EXERCISE OBJECTIVE:
Reproduce each line of the material exactly, minus any picture.

DATA SEGMENT:

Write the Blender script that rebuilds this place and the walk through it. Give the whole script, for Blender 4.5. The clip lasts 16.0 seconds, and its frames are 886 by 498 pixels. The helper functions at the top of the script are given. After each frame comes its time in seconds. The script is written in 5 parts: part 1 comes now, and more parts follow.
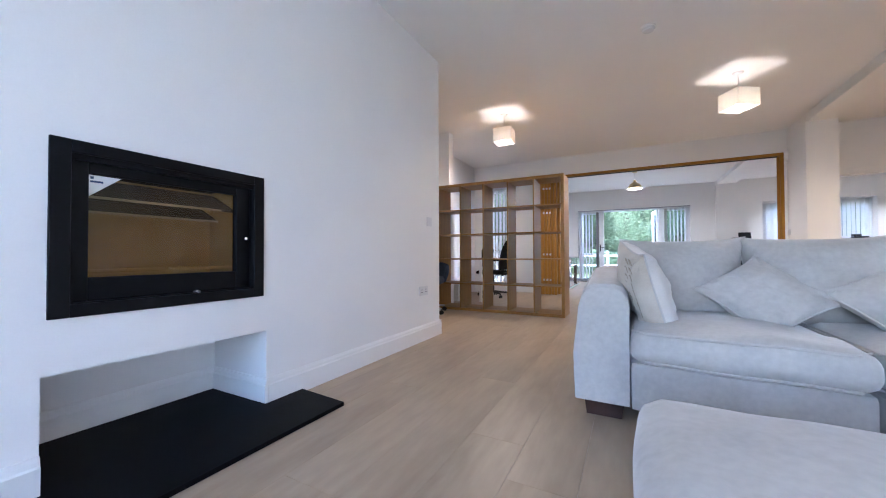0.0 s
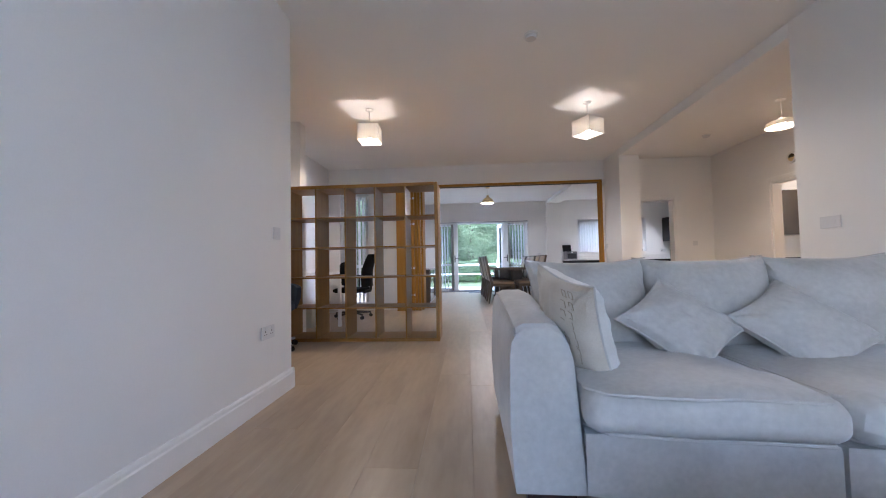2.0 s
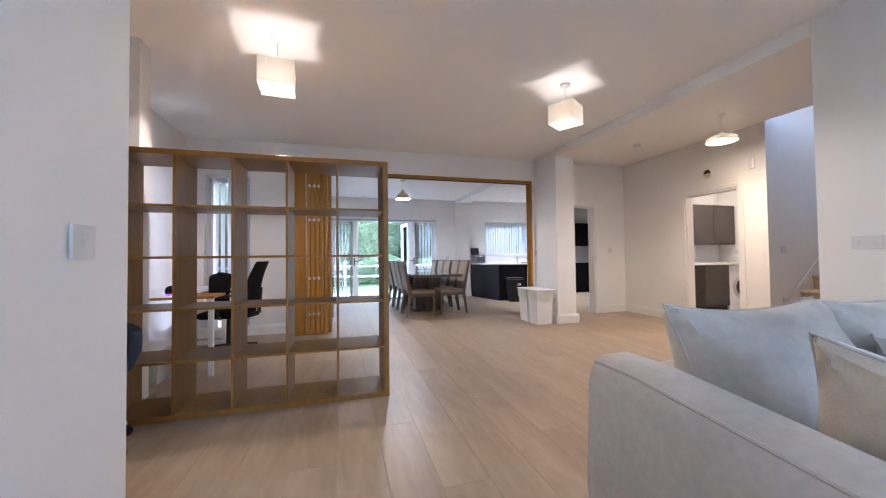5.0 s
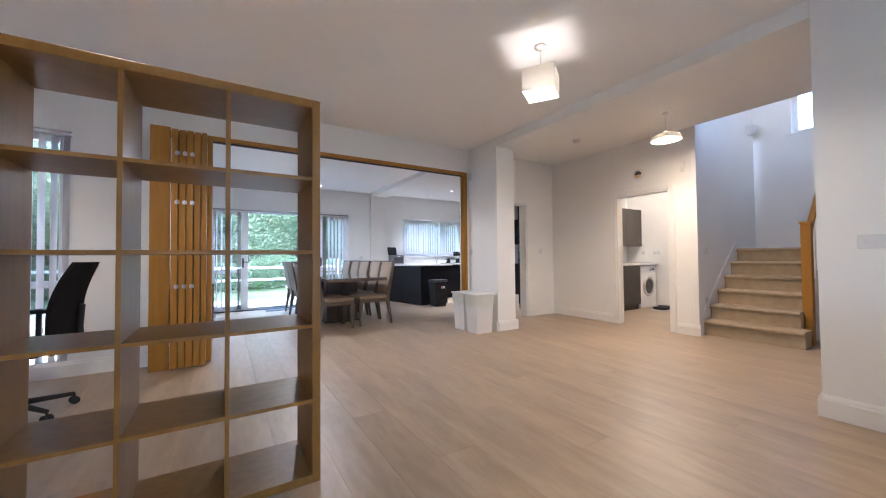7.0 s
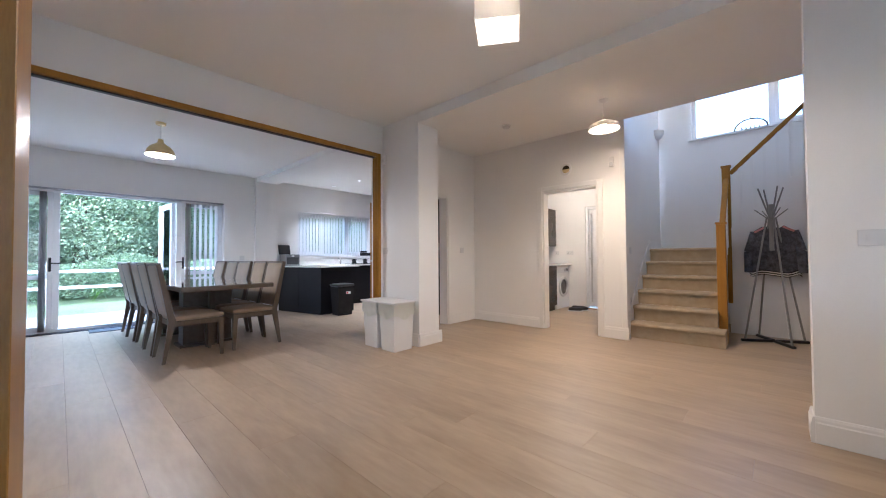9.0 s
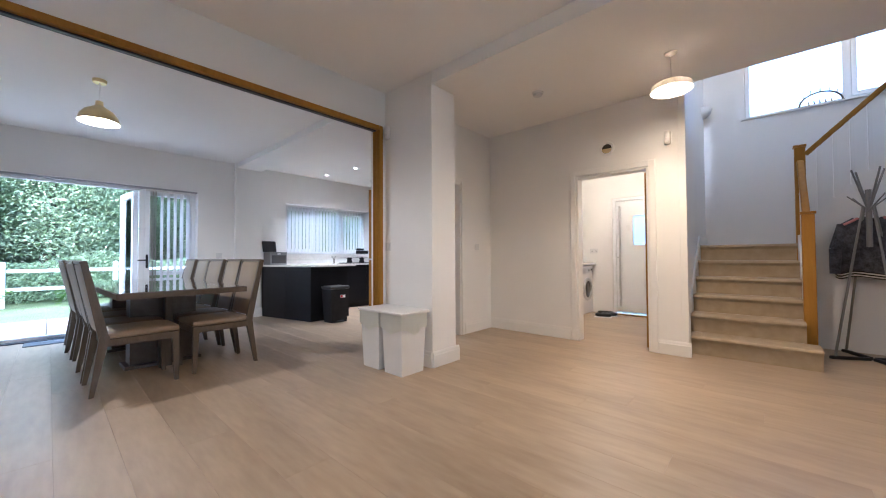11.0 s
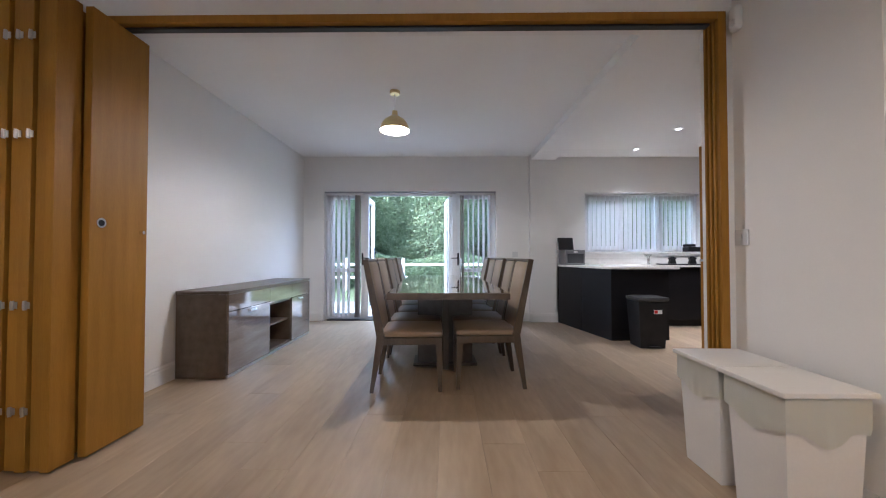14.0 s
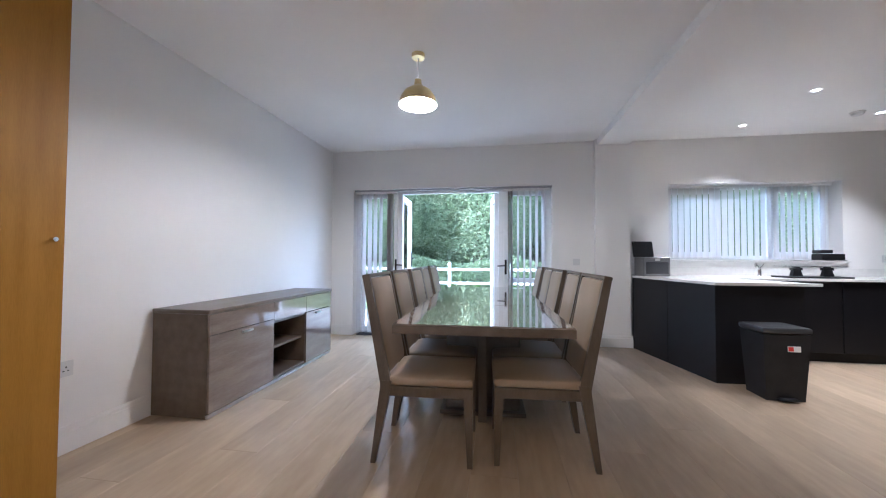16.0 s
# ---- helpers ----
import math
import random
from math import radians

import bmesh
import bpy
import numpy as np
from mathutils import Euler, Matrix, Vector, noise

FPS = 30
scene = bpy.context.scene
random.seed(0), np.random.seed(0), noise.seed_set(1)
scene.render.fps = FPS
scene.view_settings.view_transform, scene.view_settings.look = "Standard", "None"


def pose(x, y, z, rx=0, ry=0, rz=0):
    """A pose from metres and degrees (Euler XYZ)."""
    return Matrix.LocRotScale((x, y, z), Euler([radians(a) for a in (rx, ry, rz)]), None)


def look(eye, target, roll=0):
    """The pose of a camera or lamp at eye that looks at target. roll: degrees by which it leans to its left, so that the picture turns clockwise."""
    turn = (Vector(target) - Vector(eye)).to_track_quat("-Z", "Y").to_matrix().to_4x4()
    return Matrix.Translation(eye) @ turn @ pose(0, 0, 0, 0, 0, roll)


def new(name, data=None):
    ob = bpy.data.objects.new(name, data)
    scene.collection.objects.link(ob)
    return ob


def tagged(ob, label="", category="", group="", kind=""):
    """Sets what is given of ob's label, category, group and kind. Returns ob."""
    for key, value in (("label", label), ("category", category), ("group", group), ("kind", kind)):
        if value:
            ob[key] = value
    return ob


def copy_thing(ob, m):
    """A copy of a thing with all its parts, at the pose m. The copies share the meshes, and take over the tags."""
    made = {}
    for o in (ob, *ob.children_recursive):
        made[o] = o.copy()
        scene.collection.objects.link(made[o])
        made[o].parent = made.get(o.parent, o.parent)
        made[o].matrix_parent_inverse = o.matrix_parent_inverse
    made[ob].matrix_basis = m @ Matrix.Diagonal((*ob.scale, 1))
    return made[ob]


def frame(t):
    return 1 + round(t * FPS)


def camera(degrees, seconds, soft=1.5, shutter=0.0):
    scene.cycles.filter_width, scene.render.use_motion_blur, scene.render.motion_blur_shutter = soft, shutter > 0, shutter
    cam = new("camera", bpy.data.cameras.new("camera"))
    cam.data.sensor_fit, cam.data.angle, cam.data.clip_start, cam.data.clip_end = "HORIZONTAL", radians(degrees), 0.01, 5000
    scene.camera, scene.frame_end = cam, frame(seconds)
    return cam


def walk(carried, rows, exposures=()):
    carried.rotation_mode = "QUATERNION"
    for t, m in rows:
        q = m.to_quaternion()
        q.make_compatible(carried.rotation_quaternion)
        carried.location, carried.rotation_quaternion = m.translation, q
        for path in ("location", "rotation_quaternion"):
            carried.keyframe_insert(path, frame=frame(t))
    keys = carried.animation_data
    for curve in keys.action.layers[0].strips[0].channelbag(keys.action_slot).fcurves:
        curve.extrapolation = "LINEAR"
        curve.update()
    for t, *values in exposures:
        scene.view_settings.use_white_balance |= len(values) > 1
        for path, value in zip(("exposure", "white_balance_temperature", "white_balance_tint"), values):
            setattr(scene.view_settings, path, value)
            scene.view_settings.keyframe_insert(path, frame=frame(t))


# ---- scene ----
cam = camera(102.4, 16.0, 1.1)
PATH = [
    (0, (-0.065, 0.561, 0.802), (-0.997, 2.329, 0.834), -0.2),
    (0.5, (-0.163, 0.648, 0.822), (-0.897, 2.507, 0.873), -0.4),
    (1, (-0.281, 0.806, 0.852), (-0.8, 2.736, 0.919), -0.5),
    (1.5, (-0.375, 0.971, 0.881), (-0.694, 2.944, 0.96), -0.9),
    (2, (-0.476, 1.169, 0.903), (-0.611, 3.163, 0.975), -1.1),
    (2.5, (-0.623, 1.361, 0.931), (-0.65, 3.359, 1.008), -1.1),
    (3, (-0.815, 1.555, 0.968), (-0.734, 3.552, 1.041), -1.1),
    (5.5, (-1.179, 2.678, 1.075), (-0.507, 4.561, 1.12), -0.6),
    (6, (-1.2, 2.938, 1.059), (-0.401, 4.771, 1.11), -0.6),
    (6.5, (-1.228, 3.211, 1.055), (-0.302, 4.983, 1.112), -0.6),
    (7, (-1.211, 3.457, 1.061), (-0.157, 5.156, 1.108), -0.5),
    (7.5, (-1.136, 3.683, 1.052), (0.051, 5.292, 1.103), -0.5),
    (8, (-1.043, 3.915, 1.046), (0.286, 5.409, 1.095), -0.5),
    (8.5, (-0.90, 4.115, 1.048), (0.549, 5.494, 1.097), -0.5),
    (11, (-0.255, 5.077, 1.026), (1.228, 6.418, 1.07), -0.3),
    (11.5, (-0.145, 5.265, 1.015), (1.151, 6.788, 1.056), -0.3),
    (12, (-0.025, 5.438, 1.019), (1.033, 7.135, 1.061), -0.2),
    (12.5, (0.076, 5.635, 1.024), (0.864, 7.473, 1.068), -0.1),
    (13, (0.206, 5.75, 1.021), (0.719, 7.683, 1.066), -0.1),
    (13.5, (0.4, 5.875, 1.027), (0.61, 7.863, 1.072), -0.1),
    (14, (0.534, 6.064, 1.035), (0.512, 8.064, 1.074), 0.0),
    (14.5, (0.636, 6.284, 1.038), (0.509, 8.28, 1.083), 0.1),
    (15, (0.687, 6.477, 1.065), (0.512, 8.469, 1.107), 0.2),
    (15.5, (0.673, 6.698, 1.09), (0.434, 8.683, 1.129), 0.3),
    (16, (0.637, 6.904, 1.101), (0.322, 8.878, 1.152), 0.3),
]
EXPOSURES = [
    (0, 3.6, 4950, 16.5), (1.5, 3.24, 5000, 16.5), (2.5, 3.1, 5000, 16.5), (5.5, 3.55, 4900, 16), (7, 3.53, 4850, 14.5), (8.5, 3.35, 4850, 14.5),
    (11, 3.37, 4950, 13.5), (12.5, 3.15, 5100, 15), (13.5, 2.93, 5200, 15.5), (14.5, 3.0, 5150, 15.5), (15.5, 3.15, 5000, 15), (16, 3.27, 5000, 14.5)]
walk(cam, [(t, look(eye, target, roll)) for t, eye, target, roll in PATH], EXPOSURES)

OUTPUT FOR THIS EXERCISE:
Write the Blender script that rebuilds this place and the walk through it. Give the whole script, for Blender 4.5. The clip lasts 16.0 seconds, and its frames are 886 by 498 pixels. The helper functions at the top of the script are given. After each frame comes its time in seconds. The script is written in 5 parts: part 1 comes now, and more parts follow.
0.0 s
2.0 s
5.0 s
7.0 s
9.0 s
11.0 s
14.0 s
16.0 s
# ---- helpers ----
import math
import random
from math import radians

import bmesh
import bpy
import numpy as np
from mathutils import Euler, Matrix, Vector, noise

FPS = 30
scene = bpy.context.scene
random.seed(0), np.random.seed(0), noise.seed_set(1)
scene.render.fps = FPS
scene.view_settings.view_transform, scene.view_settings.look = "Standard", "None"


def pose(x, y, z, rx=0, ry=0, rz=0):
    """A pose from metres and degrees (Euler XYZ)."""
    return Matrix.LocRotScale((x, y, z), Euler([radians(a) for a in (rx, ry, rz)]), None)


def look(eye, target, roll=0):
    """The pose of a camera or lamp at eye that looks at target. roll: degrees by which it leans to its left, so that the picture turns clockwise."""
    turn = (Vector(target) - Vector(eye)).to_track_quat("-Z", "Y").to_matrix().to_4x4()
    return Matrix.Translation(eye) @ turn @ pose(0, 0, 0, 0, 0, roll)


def new(name, data=None):
    ob = bpy.data.objects.new(name, data)
    scene.collection.objects.link(ob)
    return ob


def tagged(ob, label="", category="", group="", kind=""):
    """Sets what is given of ob's label, category, group and kind. Returns ob."""
    for key, value in (("label", label), ("category", category), ("group", group), ("kind", kind)):
        if value:
            ob[key] = value
    return ob


def copy_thing(ob, m):
    """A copy of a thing with all its parts, at the pose m. The copies share the meshes, and take over the tags."""
    made = {}
    for o in (ob, *ob.children_recursive):
        made[o] = o.copy()
        scene.collection.objects.link(made[o])
        made[o].parent = made.get(o.parent, o.parent)
        made[o].matrix_parent_inverse = o.matrix_parent_inverse
    made[ob].matrix_basis = m @ Matrix.Diagonal((*ob.scale, 1))
    return made[ob]


def frame(t):
    return 1 + round(t * FPS)


def camera(degrees, seconds, soft=1.5, shutter=0.0):
    scene.cycles.filter_width, scene.render.use_motion_blur, scene.render.motion_blur_shutter = soft, shutter > 0, shutter
    cam = new("camera", bpy.data.cameras.new("camera"))
    cam.data.sensor_fit, cam.data.angle, cam.data.clip_start, cam.data.clip_end = "HORIZONTAL", radians(degrees), 0.01, 5000
    scene.camera, scene.frame_end = cam, frame(seconds)
    return cam


def walk(carried, rows, exposures=()):
    carried.rotation_mode = "QUATERNION"
    for t, m in rows:
        q = m.to_quaternion()
        q.make_compatible(carried.rotation_quaternion)
        carried.location, carried.rotation_quaternion = m.translation, q
        for path in ("location", "rotation_quaternion"):
            carried.keyframe_insert(path, frame=frame(t))
    keys = carried.animation_data
    for curve in keys.action.layers[0].strips[0].channelbag(keys.action_slot).fcurves:
        curve.extrapolation = "LINEAR"
        curve.update()
    for t, *values in exposures:
        scene.view_settings.use_white_balance |= len(values) > 1
        for path, value in zip(("exposure", "white_balance_temperature", "white_balance_tint"), values):
            setattr(scene.view_settings, path, value)
            scene.view_settings.keyframe_insert(path, frame=frame(t))


# ---- scene ----
cam = camera(102.4, 16.0, 1.1)
PATH = [
    (0, (-0.065, 0.561, 0.802), (-0.997, 2.329, 0.834), -0.2),
    (0.5, (-0.163, 0.648, 0.822), (-0.897, 2.507, 0.873), -0.4),
    (1, (-0.281, 0.806, 0.852), (-0.8, 2.736, 0.919), -0.5),
    (1.5, (-0.375, 0.971, 0.881), (-0.694, 2.944, 0.96), -0.9),
    (2, (-0.476, 1.169, 0.903), (-0.611, 3.163, 0.975), -1.1),
    (2.5, (-0.623, 1.361, 0.931), (-0.65, 3.359, 1.008), -1.1),
    (3, (-0.815, 1.555, 0.968), (-0.734, 3.552, 1.041), -1.1),
    (5.5, (-1.179, 2.678, 1.075), (-0.507, 4.561, 1.12), -0.6),
    (6, (-1.2, 2.938, 1.059), (-0.401, 4.771, 1.11), -0.6),
    (6.5, (-1.228, 3.211, 1.055), (-0.302, 4.983, 1.112), -0.6),
    (7, (-1.211, 3.457, 1.061), (-0.157, 5.156, 1.108), -0.5),
    (7.5, (-1.136, 3.683, 1.052), (0.051, 5.292, 1.103), -0.5),
    (8, (-1.043, 3.915, 1.046), (0.286, 5.409, 1.095), -0.5),
    (8.5, (-0.90, 4.115, 1.048), (0.549, 5.494, 1.097), -0.5),
    (11, (-0.255, 5.077, 1.026), (1.228, 6.418, 1.07), -0.3),
    (11.5, (-0.145, 5.265, 1.015), (1.151, 6.788, 1.056), -0.3),
    (12, (-0.025, 5.438, 1.019), (1.033, 7.135, 1.061), -0.2),
    (12.5, (0.076, 5.635, 1.024), (0.864, 7.473, 1.068), -0.1),
    (13, (0.206, 5.75, 1.021), (0.719, 7.683, 1.066), -0.1),
    (13.5, (0.4, 5.875, 1.027), (0.61, 7.863, 1.072), -0.1),
    (14, (0.534, 6.064, 1.035), (0.512, 8.064, 1.074), 0.0),
    (14.5, (0.636, 6.284, 1.038), (0.509, 8.28, 1.083), 0.1),
    (15, (0.687, 6.477, 1.065), (0.512, 8.469, 1.107), 0.2),
    (15.5, (0.673, 6.698, 1.09), (0.434, 8.683, 1.129), 0.3),
    (16, (0.637, 6.904, 1.101), (0.322, 8.878, 1.152), 0.3),
]
EXPOSURES = [
    (0, 3.6, 4950, 16.5), (1.5, 3.24, 5000, 16.5), (2.5, 3.1, 5000, 16.5), (5.5, 3.55, 4900, 16), (7, 3.53, 4850, 14.5), (8.5, 3.35, 4850, 14.5),
    (11, 3.37, 4950, 13.5), (12.5, 3.15, 5100, 15), (13.5, 2.93, 5200, 15.5), (14.5, 3.0, 5150, 15.5), (15.5, 3.15, 5000, 15), (16, 3.27, 5000, 14.5)]
walk(cam, [(t, look(eye, target, roll)) for t, eye, target, roll in PATH], EXPOSURES)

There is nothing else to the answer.